Their earthly pursuit contrasts with Paul’s heavenly pursuit, even if the heavenly one occurs in the heat of opposition. Imitating Paul, friends, was chancy, and I’m not sure we think about this often enough. He faces opposition and death; his opponents cave to the opposition and join it. He faces it because his political kingdom citizenship is “in heaven,” and on earth, the believers are forming into kingdom colonies.
A heaven-shaped pursuit requires what Michael Gorman calls a “bifocal” life: one that looks all the time in two directions–at both the first, earthly life of Jesus and at the second coming of Christ.
Let’s tie this now together. Paul’s goal (3:12), what he takes hold of (3:12), the heavenward prize (3:14), the heavenly citizenship (3:20), and what he waits for (3:20) has the “power that enables him to bring everything” into its proper order with Jesus as the Lord (3:21). That’s the example he’s urging others to follow. To imitate Paul then is to “seek first his kingdom” (Matthew 6:33), to pursue a life now that approximates the heavenly kingdom then. It is to live like Christ.
One more consideration before we close shop on this passage. Try reading Philippians 2:6–11 and then read the last few verses of chapter three. If one asks what it means to live like the Jesus of 2:6–11 our passage is a plain speech example of what that means.
Questions for Reflection and Application
- As Paul offers himself as an example to be followed, what kinds of things does he say about himself and what he does?
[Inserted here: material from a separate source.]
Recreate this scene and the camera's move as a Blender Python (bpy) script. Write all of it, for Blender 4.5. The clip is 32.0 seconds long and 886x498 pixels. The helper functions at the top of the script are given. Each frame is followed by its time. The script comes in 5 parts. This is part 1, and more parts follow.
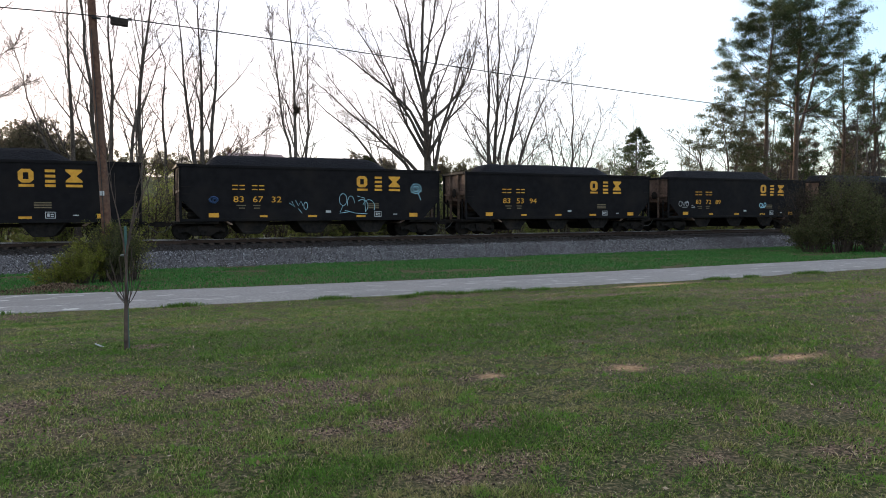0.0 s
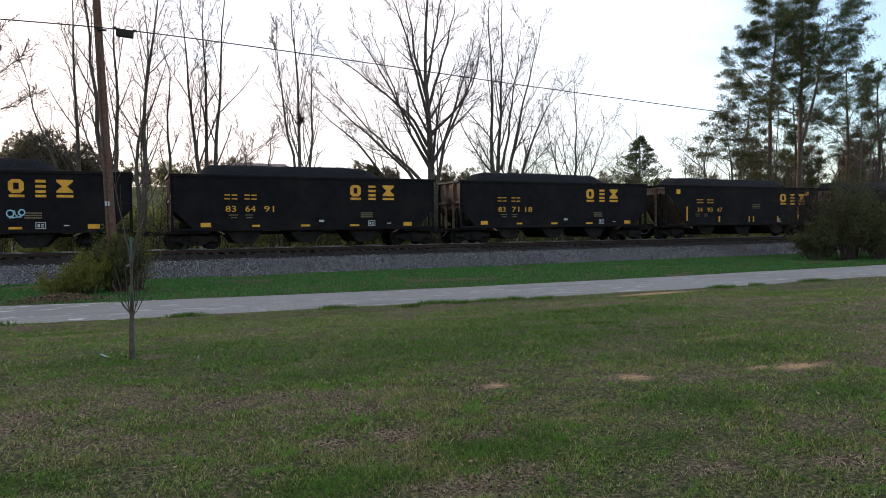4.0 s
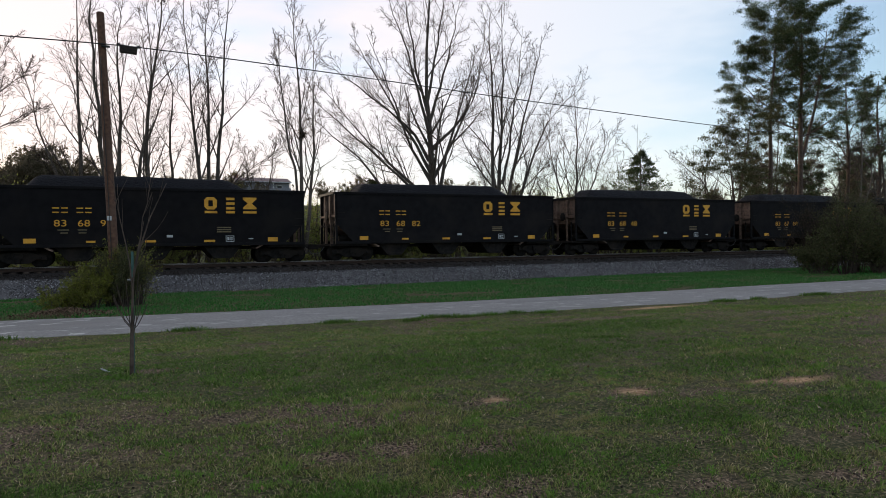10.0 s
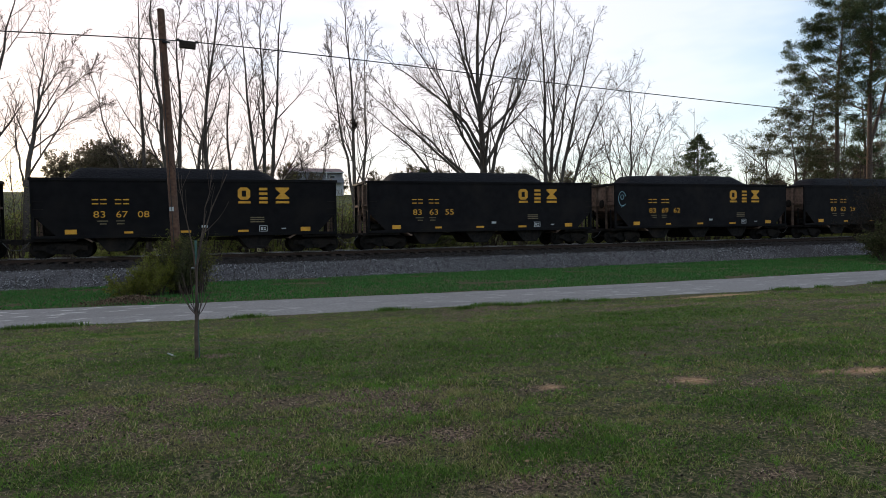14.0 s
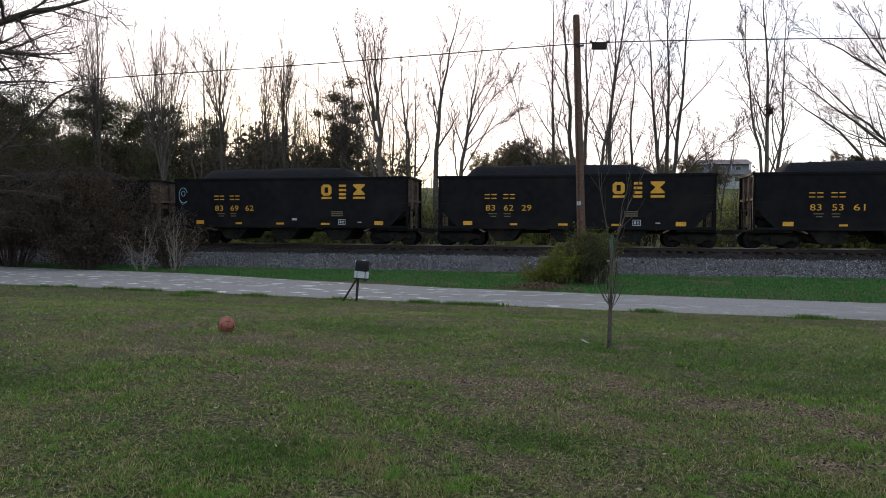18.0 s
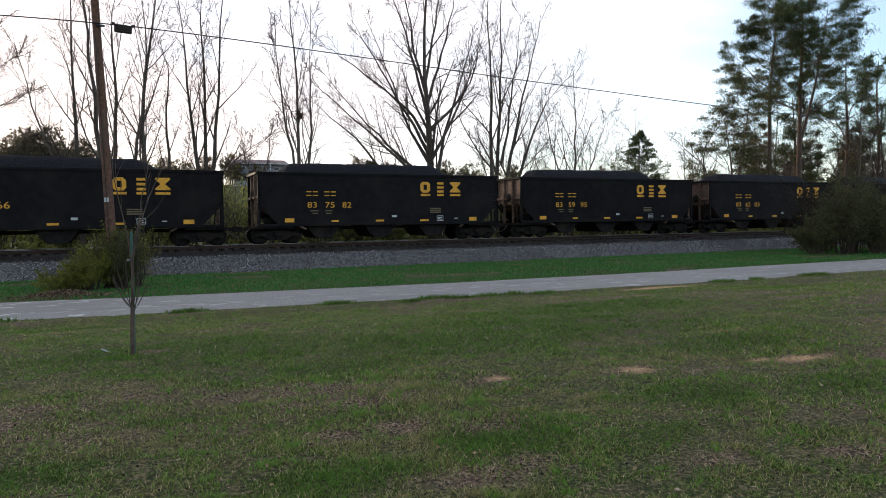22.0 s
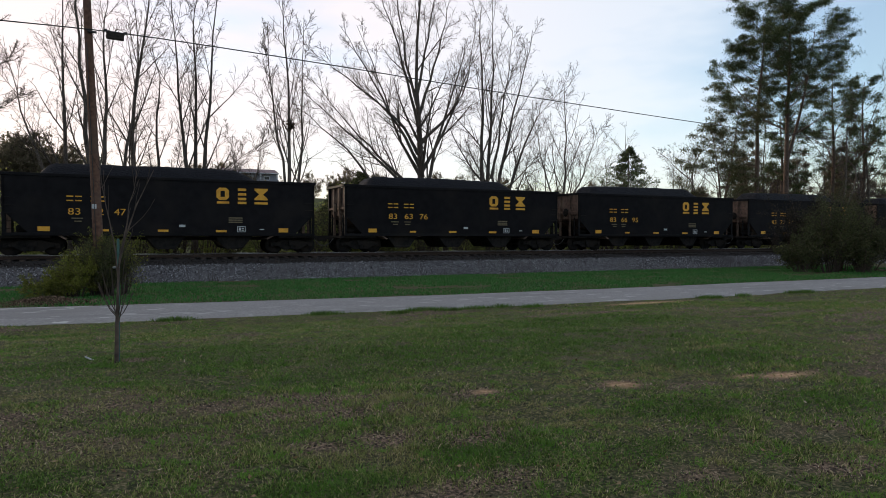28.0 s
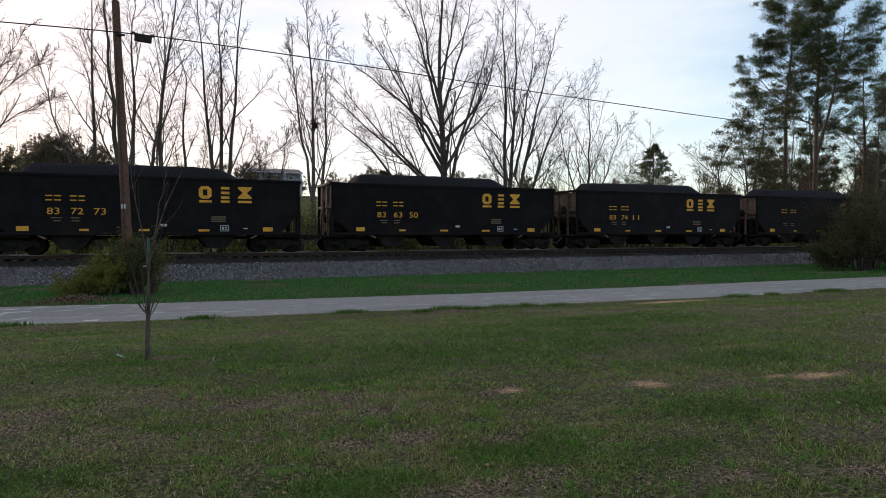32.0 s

- What does Paul mean when he invites the Philippians to imitate him and others, like Timothy, who “live as we do”?
- How does imitation work as a form of education?
- Who has served you as a model to imitate in the Christian life as you seek to become more like Jesus? What have you learned from them?
- How are you serving as a model for others? Who are you disciplining, and how are you leading them to become more like Jesus as they imitate your example?